La società contemporanea è sempre più invasa dagli ossimori, contraddizioni la cui domanda viene spontanea ma la risposta decisamente meno. Esistono piaghe che perpetuano da decenni, si ripetono e nessuno sembra voler fare nulla di concreto per evitare che se ne parli ancora e ancora.
Un caso emblematico riguarda le morti sul lavoro. Detta così, sorge già un paradosso; come si può morire di lavoro? Sin dal momento in cui iniziamo ad avere una certa cognizione di causa relativamente alle vicende che accadono in questo mondo, ci viene continuamente ripetuto che la strada maestra da percorrere per vivere bene è lavorare. Lo dice anche la nostra Costituzione: “l’Italia è una Repubblica democratica fondata sul lavoro”. E ancora, lo esprime il famoso proverbio: “il lavoro nobilita l’uomo”.

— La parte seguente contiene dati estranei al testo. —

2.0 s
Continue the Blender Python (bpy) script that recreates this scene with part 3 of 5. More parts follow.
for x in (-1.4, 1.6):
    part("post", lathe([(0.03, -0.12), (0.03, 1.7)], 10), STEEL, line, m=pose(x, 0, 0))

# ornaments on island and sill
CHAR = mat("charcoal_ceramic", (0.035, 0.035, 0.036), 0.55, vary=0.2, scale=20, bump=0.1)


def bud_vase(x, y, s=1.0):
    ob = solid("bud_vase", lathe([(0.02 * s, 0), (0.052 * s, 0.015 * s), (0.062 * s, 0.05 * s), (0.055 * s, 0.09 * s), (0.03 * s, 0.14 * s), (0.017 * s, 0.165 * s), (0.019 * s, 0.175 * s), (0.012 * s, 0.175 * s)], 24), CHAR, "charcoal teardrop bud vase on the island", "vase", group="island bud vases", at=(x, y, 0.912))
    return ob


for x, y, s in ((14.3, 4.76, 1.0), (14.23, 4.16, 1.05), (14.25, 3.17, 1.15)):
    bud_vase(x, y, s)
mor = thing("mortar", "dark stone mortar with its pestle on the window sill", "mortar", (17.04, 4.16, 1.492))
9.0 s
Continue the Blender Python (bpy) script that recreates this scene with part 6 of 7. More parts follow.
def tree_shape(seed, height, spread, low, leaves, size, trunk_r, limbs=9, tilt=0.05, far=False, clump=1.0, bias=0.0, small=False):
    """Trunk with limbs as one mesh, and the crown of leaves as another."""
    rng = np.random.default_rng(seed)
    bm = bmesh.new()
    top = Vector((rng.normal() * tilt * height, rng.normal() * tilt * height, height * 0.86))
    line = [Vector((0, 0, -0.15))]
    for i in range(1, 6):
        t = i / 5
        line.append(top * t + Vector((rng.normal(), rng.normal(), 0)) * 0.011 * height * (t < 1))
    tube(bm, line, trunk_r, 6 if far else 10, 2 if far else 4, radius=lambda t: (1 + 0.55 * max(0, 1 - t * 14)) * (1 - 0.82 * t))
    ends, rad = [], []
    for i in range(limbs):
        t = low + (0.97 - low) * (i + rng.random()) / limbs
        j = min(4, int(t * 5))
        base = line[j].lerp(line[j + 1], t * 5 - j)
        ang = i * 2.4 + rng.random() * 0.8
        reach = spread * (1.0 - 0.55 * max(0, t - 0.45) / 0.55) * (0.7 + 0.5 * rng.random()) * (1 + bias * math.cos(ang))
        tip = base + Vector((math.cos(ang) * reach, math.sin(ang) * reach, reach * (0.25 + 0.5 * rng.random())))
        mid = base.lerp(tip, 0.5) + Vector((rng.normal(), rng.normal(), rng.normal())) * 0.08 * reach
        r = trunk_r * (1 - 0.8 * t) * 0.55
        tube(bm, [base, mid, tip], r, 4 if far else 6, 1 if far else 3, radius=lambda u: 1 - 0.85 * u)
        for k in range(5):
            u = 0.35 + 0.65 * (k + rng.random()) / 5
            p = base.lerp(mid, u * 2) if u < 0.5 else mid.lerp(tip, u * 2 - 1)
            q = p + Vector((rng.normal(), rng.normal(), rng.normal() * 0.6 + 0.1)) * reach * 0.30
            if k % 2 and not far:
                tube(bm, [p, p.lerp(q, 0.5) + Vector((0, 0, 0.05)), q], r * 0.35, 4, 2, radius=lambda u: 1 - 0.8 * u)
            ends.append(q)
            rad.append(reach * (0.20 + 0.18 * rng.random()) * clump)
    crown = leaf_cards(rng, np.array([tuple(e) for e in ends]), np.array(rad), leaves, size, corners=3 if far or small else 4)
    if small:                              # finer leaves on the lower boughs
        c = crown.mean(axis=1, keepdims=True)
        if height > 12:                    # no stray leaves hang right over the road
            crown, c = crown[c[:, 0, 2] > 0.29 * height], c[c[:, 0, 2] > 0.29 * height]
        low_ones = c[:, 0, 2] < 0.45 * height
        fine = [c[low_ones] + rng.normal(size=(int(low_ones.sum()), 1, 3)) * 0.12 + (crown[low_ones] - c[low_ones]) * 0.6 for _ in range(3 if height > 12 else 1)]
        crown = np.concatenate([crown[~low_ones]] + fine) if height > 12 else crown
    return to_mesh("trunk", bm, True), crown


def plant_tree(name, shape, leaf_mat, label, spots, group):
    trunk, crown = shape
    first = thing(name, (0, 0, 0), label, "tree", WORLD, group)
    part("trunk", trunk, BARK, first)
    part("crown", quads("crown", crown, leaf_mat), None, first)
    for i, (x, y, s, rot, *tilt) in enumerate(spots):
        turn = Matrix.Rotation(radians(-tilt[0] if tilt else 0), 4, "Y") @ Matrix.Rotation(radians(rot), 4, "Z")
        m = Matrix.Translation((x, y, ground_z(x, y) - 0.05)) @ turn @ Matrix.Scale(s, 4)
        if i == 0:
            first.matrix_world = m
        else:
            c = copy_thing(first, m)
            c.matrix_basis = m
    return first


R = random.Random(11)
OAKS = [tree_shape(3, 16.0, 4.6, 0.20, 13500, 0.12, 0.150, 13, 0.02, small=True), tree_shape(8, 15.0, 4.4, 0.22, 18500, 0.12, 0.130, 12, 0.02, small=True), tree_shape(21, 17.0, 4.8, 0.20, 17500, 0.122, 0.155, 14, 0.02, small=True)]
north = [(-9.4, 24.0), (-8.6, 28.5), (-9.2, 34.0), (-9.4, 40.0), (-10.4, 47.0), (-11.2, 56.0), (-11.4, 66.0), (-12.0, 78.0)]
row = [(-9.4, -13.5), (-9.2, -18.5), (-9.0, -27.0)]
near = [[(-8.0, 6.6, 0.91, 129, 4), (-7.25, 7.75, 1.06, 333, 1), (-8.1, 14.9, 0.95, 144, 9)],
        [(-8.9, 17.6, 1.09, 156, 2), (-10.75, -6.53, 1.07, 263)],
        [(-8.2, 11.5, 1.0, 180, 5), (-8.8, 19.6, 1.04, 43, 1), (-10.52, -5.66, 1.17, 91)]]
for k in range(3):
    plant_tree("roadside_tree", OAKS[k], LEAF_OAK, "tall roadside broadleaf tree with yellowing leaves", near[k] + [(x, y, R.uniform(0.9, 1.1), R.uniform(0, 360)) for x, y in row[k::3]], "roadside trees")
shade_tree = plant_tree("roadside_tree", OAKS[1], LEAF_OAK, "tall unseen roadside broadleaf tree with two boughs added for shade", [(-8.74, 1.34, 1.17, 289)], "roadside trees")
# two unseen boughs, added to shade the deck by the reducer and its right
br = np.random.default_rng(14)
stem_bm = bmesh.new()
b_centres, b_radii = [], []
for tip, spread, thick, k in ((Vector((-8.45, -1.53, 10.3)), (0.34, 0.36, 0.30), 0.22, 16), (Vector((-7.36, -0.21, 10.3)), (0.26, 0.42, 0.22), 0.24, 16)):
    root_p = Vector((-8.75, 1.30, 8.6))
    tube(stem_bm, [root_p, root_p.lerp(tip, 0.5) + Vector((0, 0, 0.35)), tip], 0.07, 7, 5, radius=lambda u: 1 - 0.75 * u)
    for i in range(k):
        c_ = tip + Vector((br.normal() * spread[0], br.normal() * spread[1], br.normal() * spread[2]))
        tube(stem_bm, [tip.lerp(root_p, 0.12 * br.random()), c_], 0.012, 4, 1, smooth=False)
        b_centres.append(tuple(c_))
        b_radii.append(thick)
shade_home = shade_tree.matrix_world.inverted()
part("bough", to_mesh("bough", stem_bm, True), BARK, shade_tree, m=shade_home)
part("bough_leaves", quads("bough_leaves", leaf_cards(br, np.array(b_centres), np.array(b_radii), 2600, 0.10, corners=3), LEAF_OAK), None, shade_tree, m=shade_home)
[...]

In linea teorica, dunque, lavorare ci permette di vivere. E allora come è possibile che tutto questo ci porti sempre più spesso alla morte? Le notizie che ogni giorno ci forniscono i vari media non mancano di riservare uno spazio all’ennesima “morte bianca”; è così che in gergo vengono qualificati tragici avvenimenti riguardanti i lavoratori. L’aggettivo “bianca” allude al fatto che in questi casi mancherebbe una mano formalmente responsabile dell’accaduto. Usare il condizionale è più che mai d’obbligo visto che, per le numerose vittime sul posto di lavoro c’è davvero poco di casuale.
Il diritto al lavoro è un pilastro delle democrazie, ma non sempre attorno a questo “privilegio” si crea un sistema di sicurezza adeguato. Eppure, sono questioni dibattute da anni. Pensate che le prime leggi in materia di salute e sicurezza estese a diverse attività produttive risalgono agli anni 1955-56. Successivamente, ci sono stati svariati correttivi, fino ad arrivare alla legge 81 del 2008, integrata con un decreto del 2009, che dovrebbe rappresentare la “stella polare” per le diverse aziende in Italia.

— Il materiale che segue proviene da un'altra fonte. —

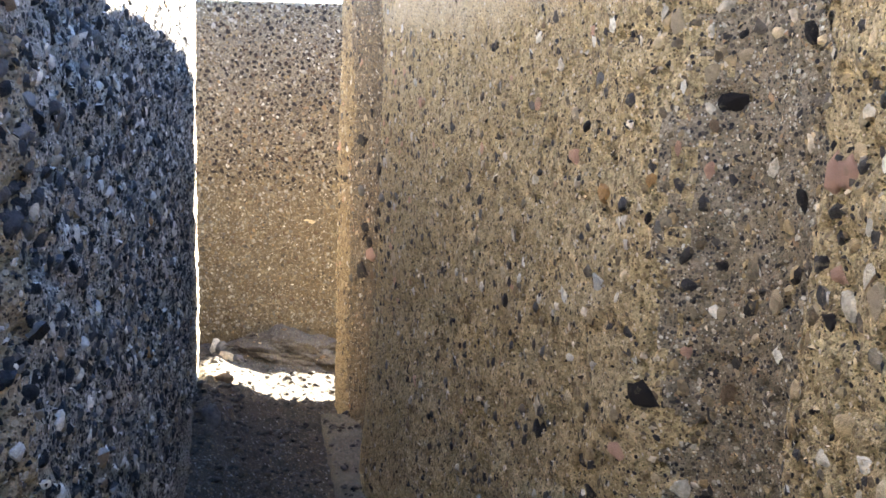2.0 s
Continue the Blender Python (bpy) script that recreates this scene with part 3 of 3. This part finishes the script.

Eppure, i dati restano allarmanti. Nei primi tre mesi del 2022, l’INAIL ha registrato ben 189 morti sul lavoro, con un aumento del 2,2% rispetto allo stesso periodo dell’anno passato. Le denunce di infortuni sono cresciute di ben 51 punti. Ad essere coinvolti in incidenti mortali nel nostro Paese, sono ultimamente meno uomini; di contro sono aumentate le vittime al femminile e in generale i decessi tra gli under-40. Se da un lato, la tragedia ci lascia spunti di riflessione “confortanti” circa l’aumento dei posti di lavoro per le donne e per i giovani, dall’altro non si può che esprimere rammarico e sconcerto per una vera e propria carneficina, che, va detto, avrebbe una portata assai maggiore se a questi numeri venissero aggiunti quelli dei lavoratori “in nero”.
Analizzando poi dati ad ampio raggio, si scopre come nei primi otto mesi del 2021 la media poco invidiabile di decessi “causa” lavoro sia stata superiore a tre vittime al giorno, con un aumento da Nord a Sud, dalla Lombardia all’Emilia-Romagna, passando per Campania e Piemonte.
Va specificato che il problema non riguarda solo l’Italia, dato che ogni anno muoiono nel mondo tra i due e i tre milioni di lavoratori. Conferma questa di un processo di globalizzazione e di capitalismo portati a livelli estremi da governi che hanno messo al primo posto la produttività, la logica del lucro, con tanti saluti alla sicurezza. Il fatto più grave di tutta la vicenda è cadere puntualmente nei soliti errori, indossando una maschera impregnata di ipocrisia che non fa altro che peggiorare la situazione.
Restando in casa nostra, recentemente il governo Draghi ha assicurato l’assunzione di 2300 ispettori del lavoro, 1024 dei quali dovranno entrare in servizio entro la fine del 2022. Peccato però che ad oggi manchi ancora la data limite per l’emissione del bando di assunzione. Una presa in giro bella e buona, insomma, che ancora una volta dimostra che la salute delle persone non è mai al primo posto.